Set exercise: What follows is a listing; restate every line of it word for word.

Data section:
........

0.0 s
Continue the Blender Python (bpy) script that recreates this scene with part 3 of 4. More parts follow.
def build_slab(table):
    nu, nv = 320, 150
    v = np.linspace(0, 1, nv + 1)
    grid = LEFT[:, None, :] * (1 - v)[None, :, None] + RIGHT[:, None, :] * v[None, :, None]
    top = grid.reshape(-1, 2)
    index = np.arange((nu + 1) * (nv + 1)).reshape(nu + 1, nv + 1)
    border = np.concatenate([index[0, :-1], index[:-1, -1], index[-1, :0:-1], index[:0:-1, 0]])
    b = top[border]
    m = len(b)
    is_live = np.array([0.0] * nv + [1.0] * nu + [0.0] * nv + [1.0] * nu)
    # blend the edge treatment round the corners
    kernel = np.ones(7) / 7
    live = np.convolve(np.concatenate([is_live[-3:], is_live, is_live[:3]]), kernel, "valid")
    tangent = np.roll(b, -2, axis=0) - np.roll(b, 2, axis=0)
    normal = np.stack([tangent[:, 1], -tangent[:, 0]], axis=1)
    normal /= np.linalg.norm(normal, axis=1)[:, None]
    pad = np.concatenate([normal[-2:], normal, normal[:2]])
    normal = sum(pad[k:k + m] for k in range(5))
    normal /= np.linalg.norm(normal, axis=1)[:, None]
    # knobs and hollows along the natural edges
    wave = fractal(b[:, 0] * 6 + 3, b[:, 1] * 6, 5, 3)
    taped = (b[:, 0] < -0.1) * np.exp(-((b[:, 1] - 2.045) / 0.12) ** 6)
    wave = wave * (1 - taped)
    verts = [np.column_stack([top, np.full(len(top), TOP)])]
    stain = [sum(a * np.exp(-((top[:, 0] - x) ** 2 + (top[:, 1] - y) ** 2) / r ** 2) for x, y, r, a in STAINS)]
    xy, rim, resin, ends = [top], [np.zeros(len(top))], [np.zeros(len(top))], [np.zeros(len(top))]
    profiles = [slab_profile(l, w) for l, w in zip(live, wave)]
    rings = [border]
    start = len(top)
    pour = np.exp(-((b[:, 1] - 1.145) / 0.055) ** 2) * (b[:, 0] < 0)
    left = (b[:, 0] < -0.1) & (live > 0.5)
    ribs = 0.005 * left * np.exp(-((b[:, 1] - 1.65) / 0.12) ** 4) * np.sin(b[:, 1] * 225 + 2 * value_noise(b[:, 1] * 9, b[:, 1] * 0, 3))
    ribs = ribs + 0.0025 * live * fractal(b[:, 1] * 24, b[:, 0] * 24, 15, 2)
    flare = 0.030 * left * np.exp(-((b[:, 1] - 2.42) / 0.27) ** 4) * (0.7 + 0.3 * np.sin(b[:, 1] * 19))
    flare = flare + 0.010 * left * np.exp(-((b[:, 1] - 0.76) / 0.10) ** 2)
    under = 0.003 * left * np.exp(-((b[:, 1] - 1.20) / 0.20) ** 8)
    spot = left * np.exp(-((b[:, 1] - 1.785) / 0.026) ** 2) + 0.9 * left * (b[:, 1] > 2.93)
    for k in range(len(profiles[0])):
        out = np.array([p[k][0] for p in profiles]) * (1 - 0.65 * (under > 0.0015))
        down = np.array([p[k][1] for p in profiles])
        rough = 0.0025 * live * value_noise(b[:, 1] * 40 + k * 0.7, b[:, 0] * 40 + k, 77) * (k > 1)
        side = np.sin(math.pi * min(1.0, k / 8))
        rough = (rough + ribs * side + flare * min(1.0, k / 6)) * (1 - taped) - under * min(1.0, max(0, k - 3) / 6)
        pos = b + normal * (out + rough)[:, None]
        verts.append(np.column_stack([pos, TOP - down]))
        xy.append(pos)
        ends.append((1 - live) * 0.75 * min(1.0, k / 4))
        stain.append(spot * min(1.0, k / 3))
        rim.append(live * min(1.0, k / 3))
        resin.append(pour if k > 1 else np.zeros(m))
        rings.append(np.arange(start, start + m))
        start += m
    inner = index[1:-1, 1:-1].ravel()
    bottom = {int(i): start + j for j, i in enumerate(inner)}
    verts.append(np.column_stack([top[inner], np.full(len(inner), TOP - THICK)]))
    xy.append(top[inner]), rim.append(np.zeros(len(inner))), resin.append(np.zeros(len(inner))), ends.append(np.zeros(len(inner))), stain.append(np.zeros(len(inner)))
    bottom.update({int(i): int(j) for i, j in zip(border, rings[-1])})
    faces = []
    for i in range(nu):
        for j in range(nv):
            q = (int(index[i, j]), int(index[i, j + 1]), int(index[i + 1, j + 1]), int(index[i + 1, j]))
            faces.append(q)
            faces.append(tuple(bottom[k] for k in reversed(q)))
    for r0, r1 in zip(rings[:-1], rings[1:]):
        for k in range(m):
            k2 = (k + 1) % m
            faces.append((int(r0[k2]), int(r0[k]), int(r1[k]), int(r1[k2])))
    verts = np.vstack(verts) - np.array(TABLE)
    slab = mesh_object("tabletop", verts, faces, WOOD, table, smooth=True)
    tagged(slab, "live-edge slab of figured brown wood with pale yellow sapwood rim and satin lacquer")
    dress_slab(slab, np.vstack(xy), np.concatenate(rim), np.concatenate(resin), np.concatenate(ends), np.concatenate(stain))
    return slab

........

Full response:
0.0 s
Continue the Blender Python (bpy) script that recreates this scene with part 3 of 4. More parts follow.
def build_slab(table):
    nu, nv = 320, 150
    v = np.linspace(0, 1, nv + 1)
    grid = LEFT[:, None, :] * (1 - v)[None, :, None] + RIGHT[:, None, :] * v[None, :, None]
    top = grid.reshape(-1, 2)
    index = np.arange((nu + 1) * (nv + 1)).reshape(nu + 1, nv + 1)
    border = np.concatenate([index[0, :-1], index[:-1, -1], index[-1, :0:-1], index[:0:-1, 0]])
    b = top[border]
    m = len(b)
    is_live = np.array([0.0] * nv + [1.0] * nu + [0.0] * nv + [1.0] * nu)
    # blend the edge treatment round the corners
    kernel = np.ones(7) / 7
    live = np.convolve(np.concatenate([is_live[-3:], is_live, is_live[:3]]), kernel, "valid")
    tangent = np.roll(b, -2, axis=0) - np.roll(b, 2, axis=0)
    normal = np.stack([tangent[:, 1], -tangent[:, 0]], axis=1)
    normal /= np.linalg.norm(normal, axis=1)[:, None]
    pad = np.concatenate([normal[-2:], normal, normal[:2]])
    normal = sum(pad[k:k + m] for k in range(5))
    normal /= np.linalg.norm(normal, axis=1)[:, None]
    # knobs and hollows along the natural edges
    wave = fractal(b[:, 0] * 6 + 3, b[:, 1] * 6, 5, 3)
    taped = (b[:, 0] < -0.1) * np.exp(-((b[:, 1] - 2.045) / 0.12) ** 6)
    wave = wave * (1 - taped)
    verts = [np.column_stack([top, np.full(len(top), TOP)])]
    stain = [sum(a * np.exp(-((top[:, 0] - x) ** 2 + (top[:, 1] - y) ** 2) / r ** 2) for x, y, r, a in STAINS)]
    xy, rim, resin, ends = [top], [np.zeros(len(top))], [np.zeros(len(top))], [np.zeros(len(top))]
    profiles = [slab_profile(l, w) for l, w in zip(live, wave)]
    rings = [border]
    start = len(top)
    pour = np.exp(-((b[:, 1] - 1.145) / 0.055) ** 2) * (b[:, 0] < 0)
    left = (b[:, 0] < -0.1) & (live > 0.5)
    ribs = 0.005 * left * np.exp(-((b[:, 1] - 1.65) / 0.12) ** 4) * np.sin(b[:, 1] * 225 + 2 * value_noise(b[:, 1] * 9, b[:, 1] * 0, 3))
    ribs = ribs + 0.0025 * live * fractal(b[:, 1] * 24, b[:, 0] * 24, 15, 2)
    flare = 0.030 * left * np.exp(-((b[:, 1] - 2.42) / 0.27) ** 4) * (0.7 + 0.3 * np.sin(b[:, 1] * 19))
    flare = flare + 0.010 * left * np.exp(-((b[:, 1] - 0.76) / 0.10) ** 2)
    under = 0.003 * left * np.exp(-((b[:, 1] - 1.20) / 0.20) ** 8)
    spot = left * np.exp(-((b[:, 1] - 1.785) / 0.026) ** 2) + 0.9 * left * (b[:, 1] > 2.93)
    for k in range(len(profiles[0])):
        out = np.array([p[k][0] for p in profiles]) * (1 - 0.65 * (under > 0.0015))
        down = np.array([p[k][1] for p in profiles])
        rough = 0.0025 * live * value_noise(b[:, 1] * 40 + k * 0.7, b[:, 0] * 40 + k, 77) * (k > 1)
        side = np.sin(math.pi * min(1.0, k / 8))
        rough = (rough + ribs * side + flare * min(1.0, k / 6)) * (1 - taped) - under * min(1.0, max(0, k - 3) / 6)
        pos = b + normal * (out + rough)[:, None]
        verts.append(np.column_stack([pos, TOP - down]))
        xy.append(pos)
        ends.append((1 - live) * 0.75 * min(1.0, k / 4))
        stain.append(spot * min(1.0, k / 3))
        rim.append(live * min(1.0, k / 3))
        resin.append(pour if k > 1 else np.zeros(m))
        rings.append(np.arange(start, start + m))
        start += m
    inner = index[1:-1, 1:-1].ravel()
    bottom = {int(i): start + j for j, i in enumerate(inner)}
    verts.append(np.column_stack([top[inner], np.full(len(inner), TOP - THICK)]))
    xy.append(top[inner]), rim.append(np.zeros(len(inner))), resin.append(np.zeros(len(inner))), ends.append(np.zeros(len(inner))), stain.append(np.zeros(len(inner)))
    bottom.update({int(i): int(j) for i, j in zip(border, rings[-1])})
    faces = []
    for i in range(nu):
        for j in range(nv):
            q = (int(index[i, j]), int(index[i, j + 1]), int(index[i + 1, j + 1]), int(index[i + 1, j]))
            faces.append(q)
            faces.append(tuple(bottom[k] for k in reversed(q)))
    for r0, r1 in zip(rings[:-1], rings[1:]):
        for k in range(m):
            k2 = (k + 1) % m
            faces.append((int(r0[k2]), int(r0[k]), int(r1[k]), int(r1[k2])))
    verts = np.vstack(verts) - np.array(TABLE)
    slab = mesh_object("tabletop", verts, faces, WOOD, table, smooth=True)
    tagged(slab, "live-edge slab of figured brown wood with pale yellow sapwood rim and satin lacquer")
    dress_slab(slab, np.vstack(xy), np.concatenate(rim), np.concatenate(resin), np.concatenate(ends), np.concatenate(stain))
    return slab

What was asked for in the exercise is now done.